Written task = Beginning at the line that contains "carried.location, carried.rotation_quaternion = m.translation, q", transcribe the remaining lines of the listing exactly; include the final line and omit everything before.

Data excerpt =
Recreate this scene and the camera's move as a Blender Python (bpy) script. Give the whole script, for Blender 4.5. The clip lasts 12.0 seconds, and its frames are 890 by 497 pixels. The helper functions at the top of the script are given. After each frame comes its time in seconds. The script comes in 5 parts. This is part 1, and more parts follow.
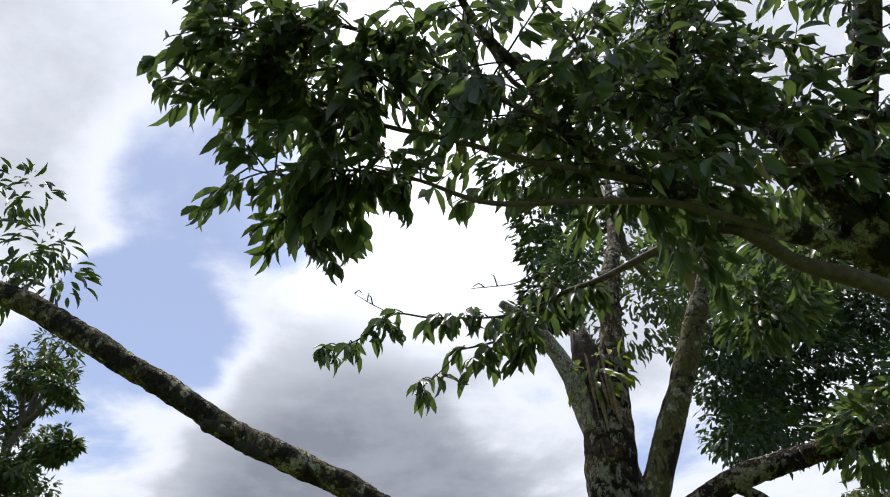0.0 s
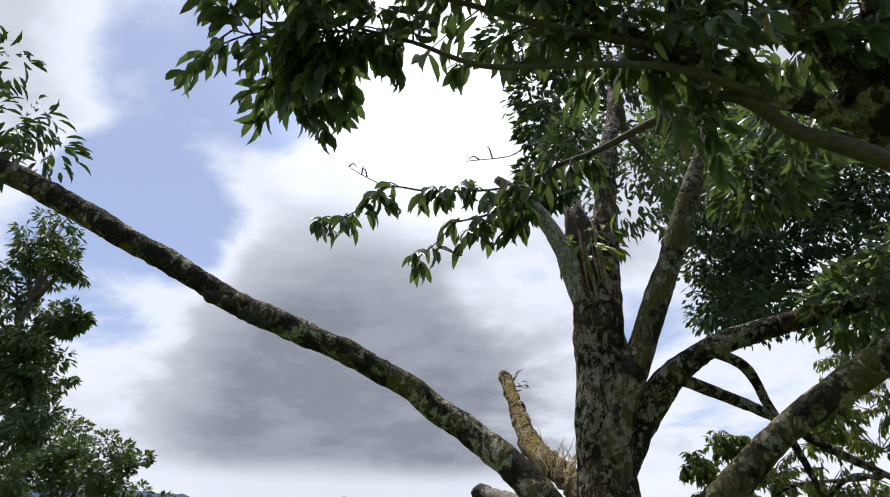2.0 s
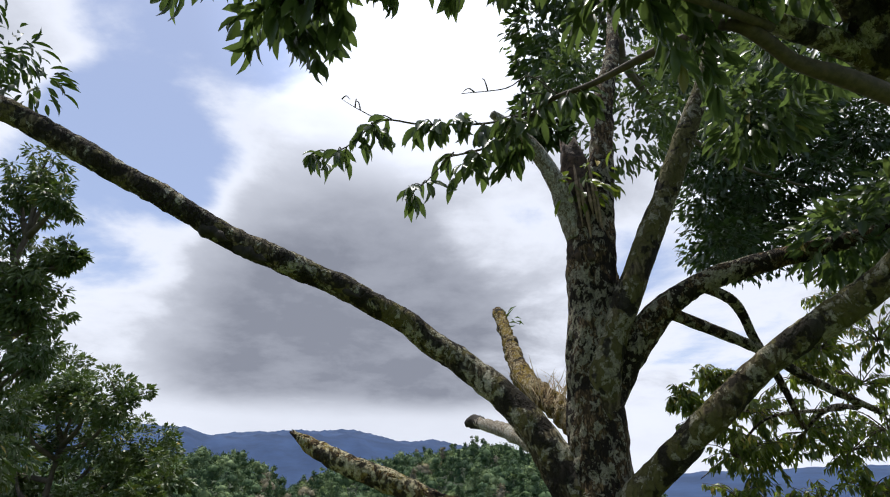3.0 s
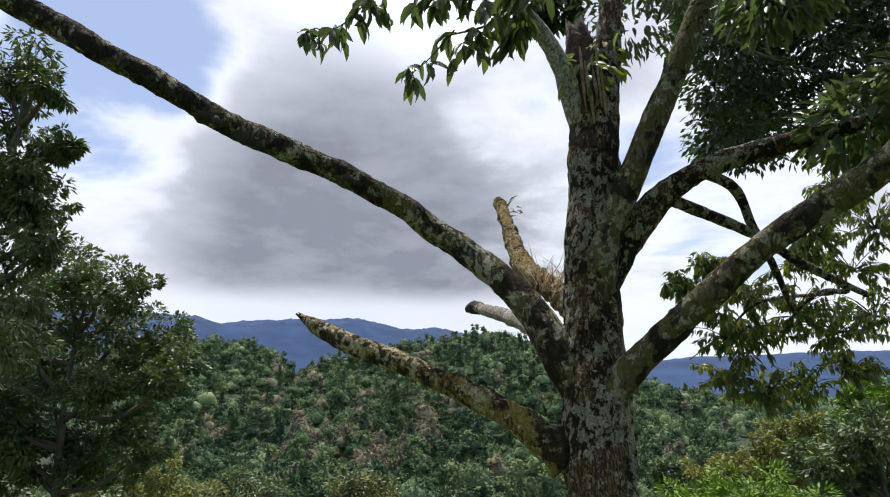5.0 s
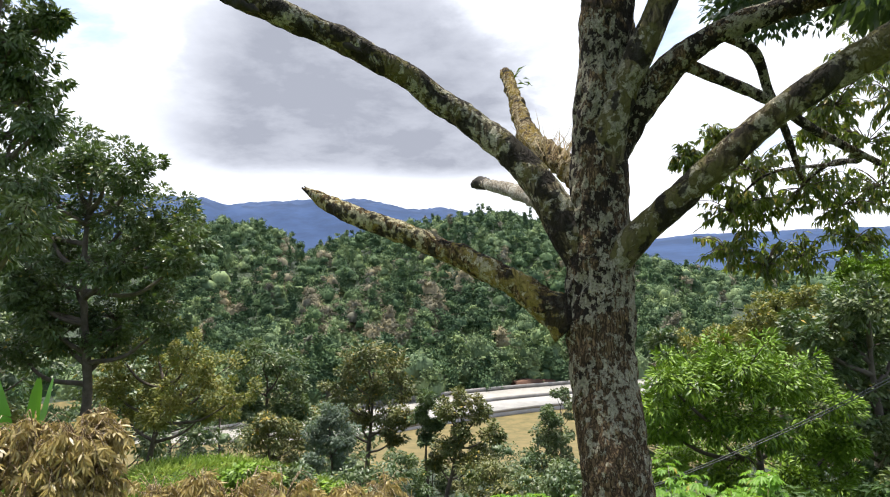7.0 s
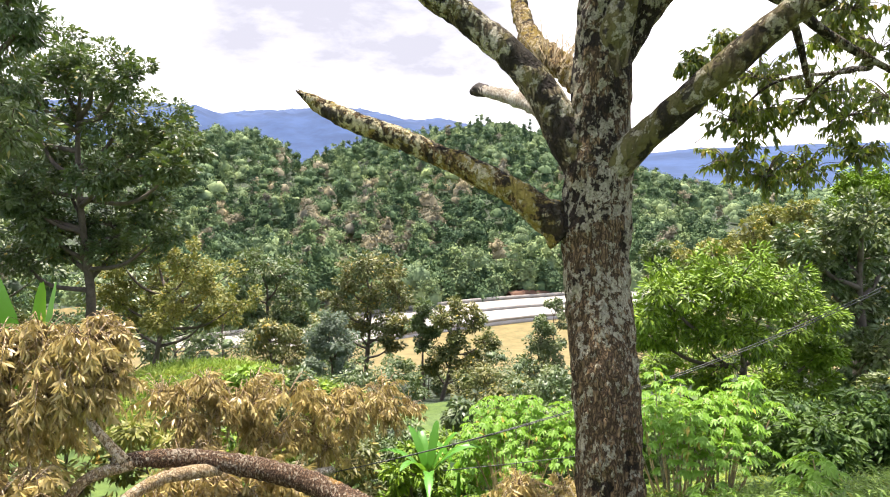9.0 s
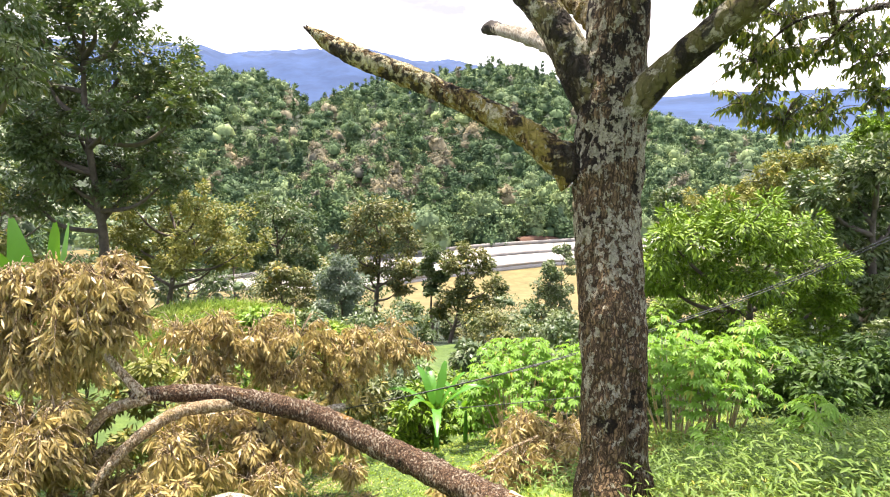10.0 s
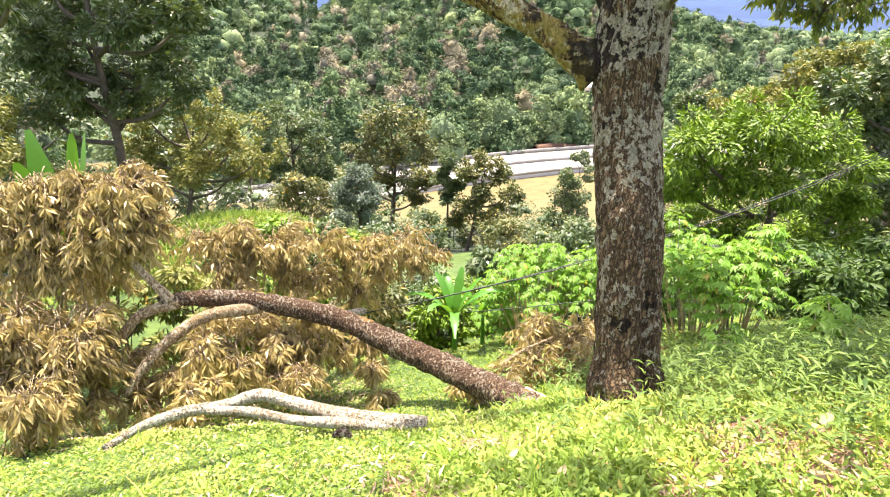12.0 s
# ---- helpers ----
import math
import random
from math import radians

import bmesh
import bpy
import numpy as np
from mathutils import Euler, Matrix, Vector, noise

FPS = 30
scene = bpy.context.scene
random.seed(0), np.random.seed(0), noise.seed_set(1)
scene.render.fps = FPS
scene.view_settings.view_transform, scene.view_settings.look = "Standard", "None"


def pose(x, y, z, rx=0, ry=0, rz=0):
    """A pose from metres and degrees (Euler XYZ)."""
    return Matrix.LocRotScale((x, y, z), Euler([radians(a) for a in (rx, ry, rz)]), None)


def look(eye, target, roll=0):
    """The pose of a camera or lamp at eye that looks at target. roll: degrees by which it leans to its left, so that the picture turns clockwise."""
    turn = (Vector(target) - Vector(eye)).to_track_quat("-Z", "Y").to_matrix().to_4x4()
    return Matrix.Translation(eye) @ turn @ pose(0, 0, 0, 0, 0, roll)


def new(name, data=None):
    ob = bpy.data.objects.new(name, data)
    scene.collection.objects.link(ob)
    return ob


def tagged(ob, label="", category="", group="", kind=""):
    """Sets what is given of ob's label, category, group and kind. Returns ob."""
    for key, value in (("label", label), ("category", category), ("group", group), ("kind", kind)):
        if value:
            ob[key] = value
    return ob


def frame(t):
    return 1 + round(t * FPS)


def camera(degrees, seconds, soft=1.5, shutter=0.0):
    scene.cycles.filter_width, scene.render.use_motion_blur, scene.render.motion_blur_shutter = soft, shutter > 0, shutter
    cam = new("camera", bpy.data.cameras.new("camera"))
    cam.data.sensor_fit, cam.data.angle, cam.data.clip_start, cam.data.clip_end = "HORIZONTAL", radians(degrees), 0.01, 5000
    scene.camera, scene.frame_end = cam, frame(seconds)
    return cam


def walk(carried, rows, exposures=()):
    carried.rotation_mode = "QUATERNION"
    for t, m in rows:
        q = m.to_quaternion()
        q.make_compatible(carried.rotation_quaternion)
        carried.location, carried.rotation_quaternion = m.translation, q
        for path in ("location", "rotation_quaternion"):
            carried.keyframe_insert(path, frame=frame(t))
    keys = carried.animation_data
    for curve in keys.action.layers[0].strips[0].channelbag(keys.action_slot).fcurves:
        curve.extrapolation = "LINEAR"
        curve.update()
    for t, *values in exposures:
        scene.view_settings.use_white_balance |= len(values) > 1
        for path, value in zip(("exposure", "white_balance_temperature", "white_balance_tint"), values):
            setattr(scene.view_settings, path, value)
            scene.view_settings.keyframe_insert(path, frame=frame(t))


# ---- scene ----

Output for this task =
        carried.location, carried.rotation_quaternion = m.translation, q
        for path in ("location", "rotation_quaternion"):
            carried.keyframe_insert(path, frame=frame(t))
    keys = carried.animation_data
    for curve in keys.action.layers[0].strips[0].channelbag(keys.action_slot).fcurves:
        curve.extrapolation = "LINEAR"
        curve.update()
    for t, *values in exposures:
        scene.view_settings.use_white_balance |= len(values) > 1
        for path, value in zip(("exposure", "white_balance_temperature", "white_balance_tint"), values):
            setattr(scene.view_settings, path, value)
            scene.view_settings.keyframe_insert(path, frame=frame(t))


# ---- scene ----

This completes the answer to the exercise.